Written task: Write out only the span of lines that begins at the line with "# ---- helpers" and ends at the line with "what is given". Keep both end lines, word for word.

»»

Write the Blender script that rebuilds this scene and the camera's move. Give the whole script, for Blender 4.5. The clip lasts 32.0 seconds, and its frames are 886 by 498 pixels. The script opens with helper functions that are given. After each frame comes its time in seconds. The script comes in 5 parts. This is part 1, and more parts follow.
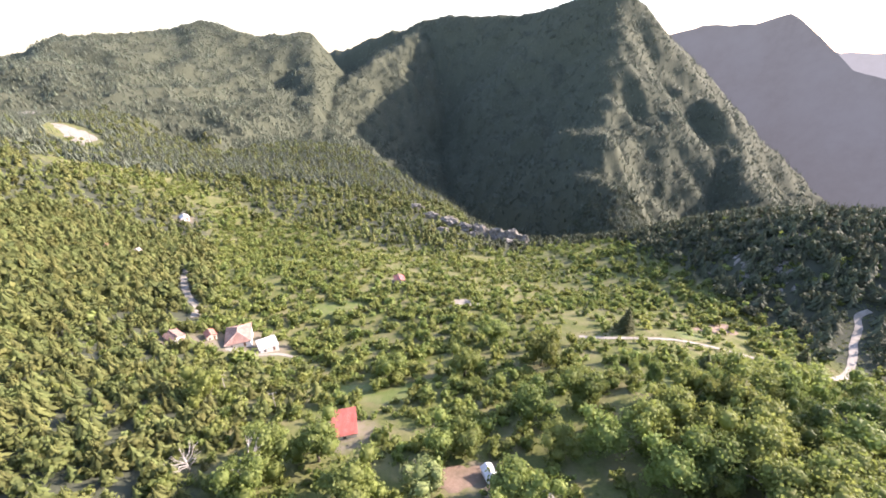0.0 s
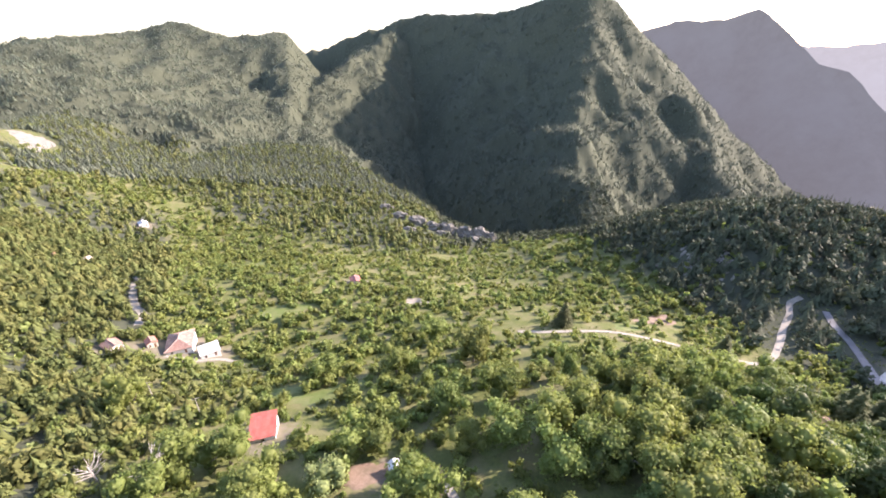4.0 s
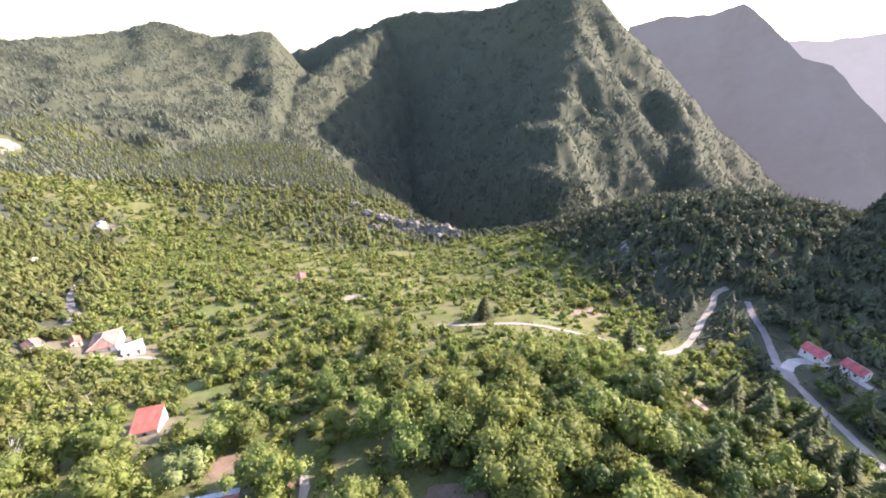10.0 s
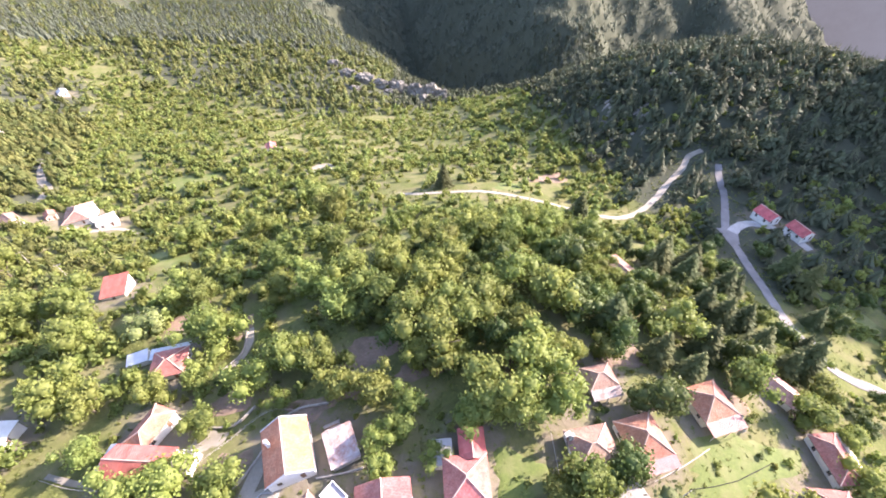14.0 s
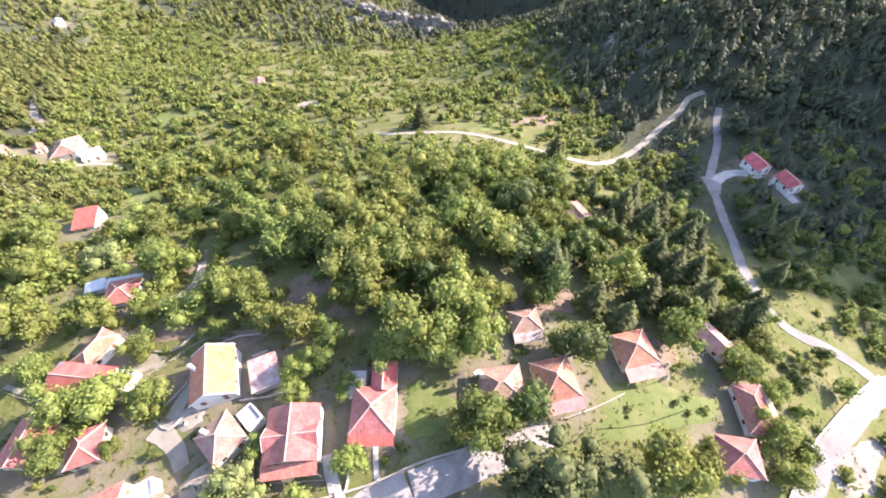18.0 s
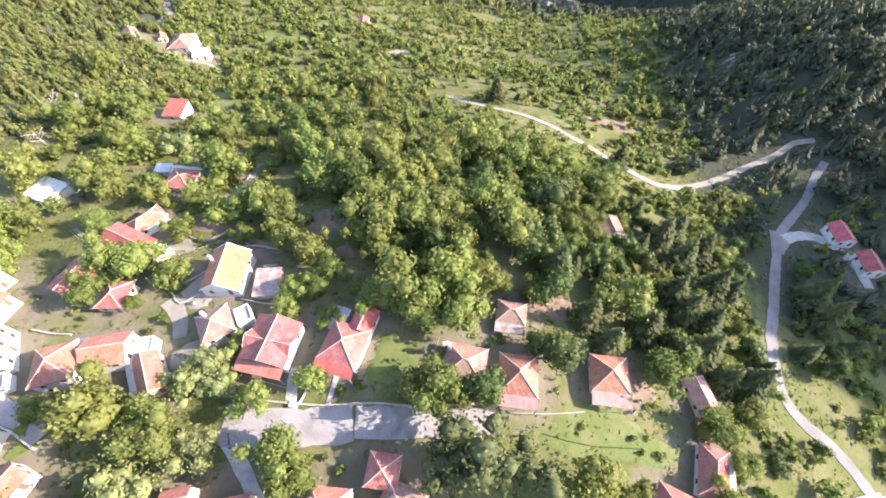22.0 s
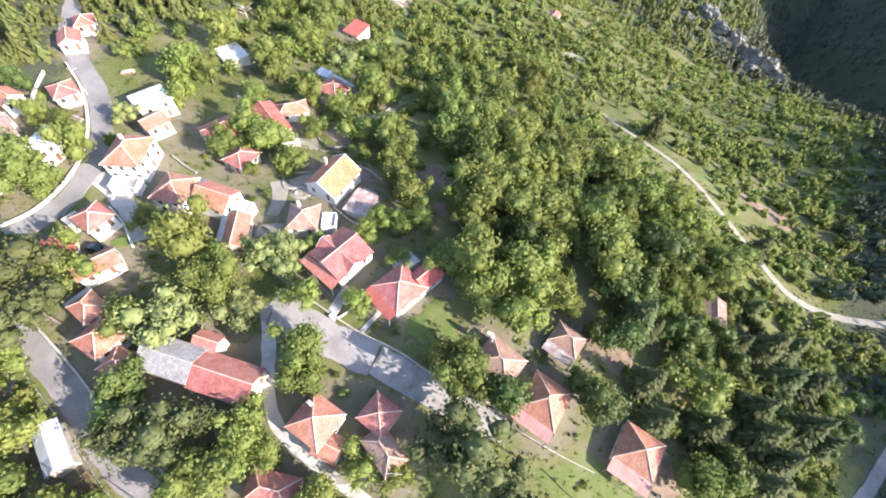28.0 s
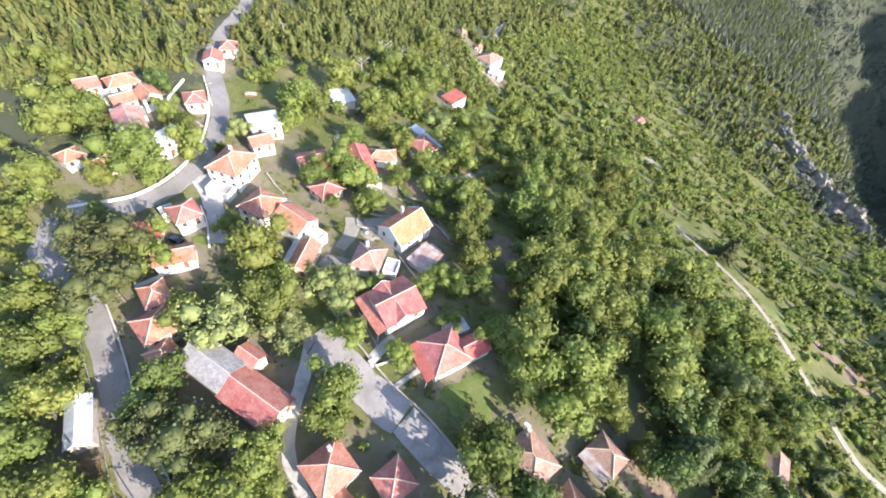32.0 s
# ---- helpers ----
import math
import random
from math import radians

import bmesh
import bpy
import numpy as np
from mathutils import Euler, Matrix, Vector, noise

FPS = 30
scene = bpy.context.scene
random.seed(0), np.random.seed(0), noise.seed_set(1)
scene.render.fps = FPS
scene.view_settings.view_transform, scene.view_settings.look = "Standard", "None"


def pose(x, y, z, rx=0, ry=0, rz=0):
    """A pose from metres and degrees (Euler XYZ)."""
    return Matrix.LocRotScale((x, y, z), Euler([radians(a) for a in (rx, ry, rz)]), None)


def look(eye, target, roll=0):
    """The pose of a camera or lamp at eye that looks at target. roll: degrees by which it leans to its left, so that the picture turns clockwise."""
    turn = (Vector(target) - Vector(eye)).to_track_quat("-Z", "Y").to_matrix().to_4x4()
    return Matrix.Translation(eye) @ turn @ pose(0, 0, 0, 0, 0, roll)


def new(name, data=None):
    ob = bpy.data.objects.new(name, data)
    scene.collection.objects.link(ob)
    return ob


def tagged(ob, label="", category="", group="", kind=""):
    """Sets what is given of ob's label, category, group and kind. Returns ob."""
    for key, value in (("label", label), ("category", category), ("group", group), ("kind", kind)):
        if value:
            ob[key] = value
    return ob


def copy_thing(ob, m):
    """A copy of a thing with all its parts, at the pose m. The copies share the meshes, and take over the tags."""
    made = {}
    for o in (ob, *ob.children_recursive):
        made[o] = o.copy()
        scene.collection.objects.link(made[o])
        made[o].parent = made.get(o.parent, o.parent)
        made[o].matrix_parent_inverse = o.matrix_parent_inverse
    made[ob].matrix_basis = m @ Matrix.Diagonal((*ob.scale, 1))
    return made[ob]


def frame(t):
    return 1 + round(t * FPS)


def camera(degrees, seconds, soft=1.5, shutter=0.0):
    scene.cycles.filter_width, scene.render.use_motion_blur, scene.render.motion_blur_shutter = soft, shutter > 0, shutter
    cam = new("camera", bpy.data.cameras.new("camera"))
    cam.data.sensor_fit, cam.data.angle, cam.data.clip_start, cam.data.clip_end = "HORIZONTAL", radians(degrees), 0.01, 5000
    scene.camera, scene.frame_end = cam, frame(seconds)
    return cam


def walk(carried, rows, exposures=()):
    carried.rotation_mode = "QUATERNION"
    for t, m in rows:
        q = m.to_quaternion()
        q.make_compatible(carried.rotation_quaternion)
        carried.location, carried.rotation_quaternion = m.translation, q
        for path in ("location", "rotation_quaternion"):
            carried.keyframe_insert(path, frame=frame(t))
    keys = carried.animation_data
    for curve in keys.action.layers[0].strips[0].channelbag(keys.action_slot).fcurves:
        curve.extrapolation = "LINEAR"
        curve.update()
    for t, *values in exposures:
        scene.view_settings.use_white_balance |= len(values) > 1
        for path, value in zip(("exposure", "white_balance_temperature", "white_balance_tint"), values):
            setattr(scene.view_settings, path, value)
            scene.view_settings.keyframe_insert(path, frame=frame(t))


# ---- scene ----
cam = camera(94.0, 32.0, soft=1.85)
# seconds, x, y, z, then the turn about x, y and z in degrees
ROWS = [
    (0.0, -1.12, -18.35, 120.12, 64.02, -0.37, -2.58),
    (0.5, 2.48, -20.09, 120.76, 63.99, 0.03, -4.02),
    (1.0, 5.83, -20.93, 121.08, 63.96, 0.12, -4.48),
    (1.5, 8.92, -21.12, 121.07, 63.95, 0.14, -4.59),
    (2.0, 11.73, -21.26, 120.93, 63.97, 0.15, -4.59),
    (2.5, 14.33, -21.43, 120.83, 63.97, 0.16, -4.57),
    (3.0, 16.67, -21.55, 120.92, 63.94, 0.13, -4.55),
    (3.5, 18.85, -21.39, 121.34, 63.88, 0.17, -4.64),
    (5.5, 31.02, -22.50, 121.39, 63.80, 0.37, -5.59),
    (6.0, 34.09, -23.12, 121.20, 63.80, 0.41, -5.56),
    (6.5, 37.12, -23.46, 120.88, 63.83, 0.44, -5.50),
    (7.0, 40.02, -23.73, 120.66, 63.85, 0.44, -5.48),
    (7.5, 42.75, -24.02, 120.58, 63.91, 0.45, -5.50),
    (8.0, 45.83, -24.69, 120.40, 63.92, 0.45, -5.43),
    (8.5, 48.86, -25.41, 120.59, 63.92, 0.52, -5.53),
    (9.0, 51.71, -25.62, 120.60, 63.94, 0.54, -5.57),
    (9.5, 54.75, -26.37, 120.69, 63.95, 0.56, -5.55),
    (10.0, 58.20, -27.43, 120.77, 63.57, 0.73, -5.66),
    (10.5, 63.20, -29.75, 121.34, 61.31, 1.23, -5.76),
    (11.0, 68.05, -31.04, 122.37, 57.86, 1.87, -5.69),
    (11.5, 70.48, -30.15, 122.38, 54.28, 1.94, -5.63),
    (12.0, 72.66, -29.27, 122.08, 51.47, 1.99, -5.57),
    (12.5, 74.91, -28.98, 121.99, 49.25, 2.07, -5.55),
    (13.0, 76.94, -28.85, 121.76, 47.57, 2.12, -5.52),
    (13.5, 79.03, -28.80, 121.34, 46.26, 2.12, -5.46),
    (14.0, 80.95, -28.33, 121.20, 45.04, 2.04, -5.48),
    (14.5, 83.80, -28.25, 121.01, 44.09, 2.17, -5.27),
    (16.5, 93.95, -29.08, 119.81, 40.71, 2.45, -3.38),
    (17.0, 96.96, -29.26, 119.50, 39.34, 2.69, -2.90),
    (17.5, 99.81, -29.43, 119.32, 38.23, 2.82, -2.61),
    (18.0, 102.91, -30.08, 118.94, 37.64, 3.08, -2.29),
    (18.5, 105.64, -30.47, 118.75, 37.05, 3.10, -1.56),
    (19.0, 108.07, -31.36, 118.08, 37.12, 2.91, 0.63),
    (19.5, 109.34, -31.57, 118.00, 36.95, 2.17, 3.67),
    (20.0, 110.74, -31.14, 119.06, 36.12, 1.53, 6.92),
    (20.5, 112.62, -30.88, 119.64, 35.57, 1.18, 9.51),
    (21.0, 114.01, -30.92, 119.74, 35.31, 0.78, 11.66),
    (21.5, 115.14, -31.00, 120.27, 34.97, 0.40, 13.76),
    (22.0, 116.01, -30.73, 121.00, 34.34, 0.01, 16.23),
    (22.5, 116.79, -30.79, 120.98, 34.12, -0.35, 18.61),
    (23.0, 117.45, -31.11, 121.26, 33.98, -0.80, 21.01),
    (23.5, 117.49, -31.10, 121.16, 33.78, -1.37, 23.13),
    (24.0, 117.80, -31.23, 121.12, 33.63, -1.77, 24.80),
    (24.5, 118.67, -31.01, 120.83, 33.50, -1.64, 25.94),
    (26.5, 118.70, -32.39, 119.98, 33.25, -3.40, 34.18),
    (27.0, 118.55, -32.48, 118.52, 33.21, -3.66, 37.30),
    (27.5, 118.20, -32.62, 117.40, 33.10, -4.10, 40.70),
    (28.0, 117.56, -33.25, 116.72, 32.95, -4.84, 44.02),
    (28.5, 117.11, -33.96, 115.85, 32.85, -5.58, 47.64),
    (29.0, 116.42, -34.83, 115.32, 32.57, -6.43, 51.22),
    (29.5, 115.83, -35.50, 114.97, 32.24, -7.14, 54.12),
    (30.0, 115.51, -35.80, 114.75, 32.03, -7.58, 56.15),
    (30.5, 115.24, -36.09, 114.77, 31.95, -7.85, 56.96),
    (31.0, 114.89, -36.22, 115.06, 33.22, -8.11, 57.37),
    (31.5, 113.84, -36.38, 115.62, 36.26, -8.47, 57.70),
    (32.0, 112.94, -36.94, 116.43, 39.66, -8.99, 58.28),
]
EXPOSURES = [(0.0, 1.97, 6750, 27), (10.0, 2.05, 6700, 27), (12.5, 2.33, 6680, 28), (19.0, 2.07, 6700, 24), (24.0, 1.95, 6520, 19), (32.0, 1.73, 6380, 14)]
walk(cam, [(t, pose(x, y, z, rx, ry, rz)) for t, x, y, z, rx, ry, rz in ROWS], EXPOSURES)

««

Exercise result:
# ---- helpers ----
import math
import random
from math import radians

import bmesh
import bpy
import numpy as np
from mathutils import Euler, Matrix, Vector, noise

FPS = 30
scene = bpy.context.scene
random.seed(0), np.random.seed(0), noise.seed_set(1)
scene.render.fps = FPS
scene.view_settings.view_transform, scene.view_settings.look = "Standard", "None"


def pose(x, y, z, rx=0, ry=0, rz=0):
    """A pose from metres and degrees (Euler XYZ)."""
    return Matrix.LocRotScale((x, y, z), Euler([radians(a) for a in (rx, ry, rz)]), None)


def look(eye, target, roll=0):
    """The pose of a camera or lamp at eye that looks at target. roll: degrees by which it leans to its left, so that the picture turns clockwise."""
    turn = (Vector(target) - Vector(eye)).to_track_quat("-Z", "Y").to_matrix().to_4x4()
    return Matrix.Translation(eye) @ turn @ pose(0, 0, 0, 0, 0, roll)


def new(name, data=None):
    ob = bpy.data.objects.new(name, data)
    scene.collection.objects.link(ob)
    return ob


def tagged(ob, label="", category="", group="", kind=""):
    """Sets what is given of ob's label, category, group and kind. Returns ob."""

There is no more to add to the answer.